The interplay of falsifiable theory and replicable observation, though, is the particular strength of science. It’s not present in any other field of study.
So long as this method is freely and honestly practiced, the problems you note will be only temporary, uncomplimentary and braking of progress though they may be.
The problem in climatology has been the deliberate subversion of free and honest scientific practice. Had the major scientific institutions — the APS and AIP especially — stood up against the politicization of climate science, we’d never be in the Lysenkoist-like oppressive mess.

Joe Born
February 24, 2015 8:35 am

Rather than “Are modelers scientists?” Dr. Frank might as well have asked, “Are people logical?”
Having dealt extensively with the physicists, chemists, and engineers that Dr. Frank contrasts with climate modelers, I can assure you that they are more than capable of similarly flubbing basic distinctions.
In my working life I saw a group of them fail repeatedly to comprehend the difference between the flow of a fluid and the propagation of a disturbance through that fluid. I saw a large sum of money wasted because highly regarded scientists failed to focus on the distinction between length resolution and angle resolution. I could go on.
In the blog world–actually, on this very site–I’ve seen scientists repeatedly fail to distinguish between the stated conclusion of Robert G. Brown’s “Refutation of Stable Thermal Equilibrium Lapse Rates,” which can be interpreted as correct, and the logic by which that conclusion was reached, which is a farrago of latent ambiguities and unfounded assumptions defended by gauzy generalities and downright bad physics.

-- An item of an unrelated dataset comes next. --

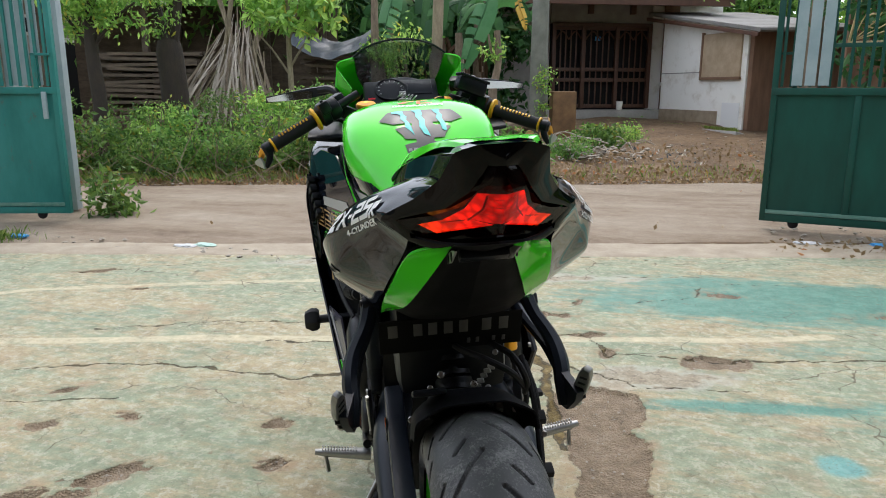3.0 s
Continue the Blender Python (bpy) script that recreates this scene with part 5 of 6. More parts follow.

In the latter context I succumbed as Dr. Frank did to the temptation to be provocative, in my case by saying that we lawyers are justified in viewing science as too important to be left to scientists; it sometimes seems that you have to undergo a logicectomy in order to become a scientist. The truth, though, is that failure to recognize basic distinctions is less a characteristic of any particular occupation than a general human shortcoming that in varying degrees afflicts us all.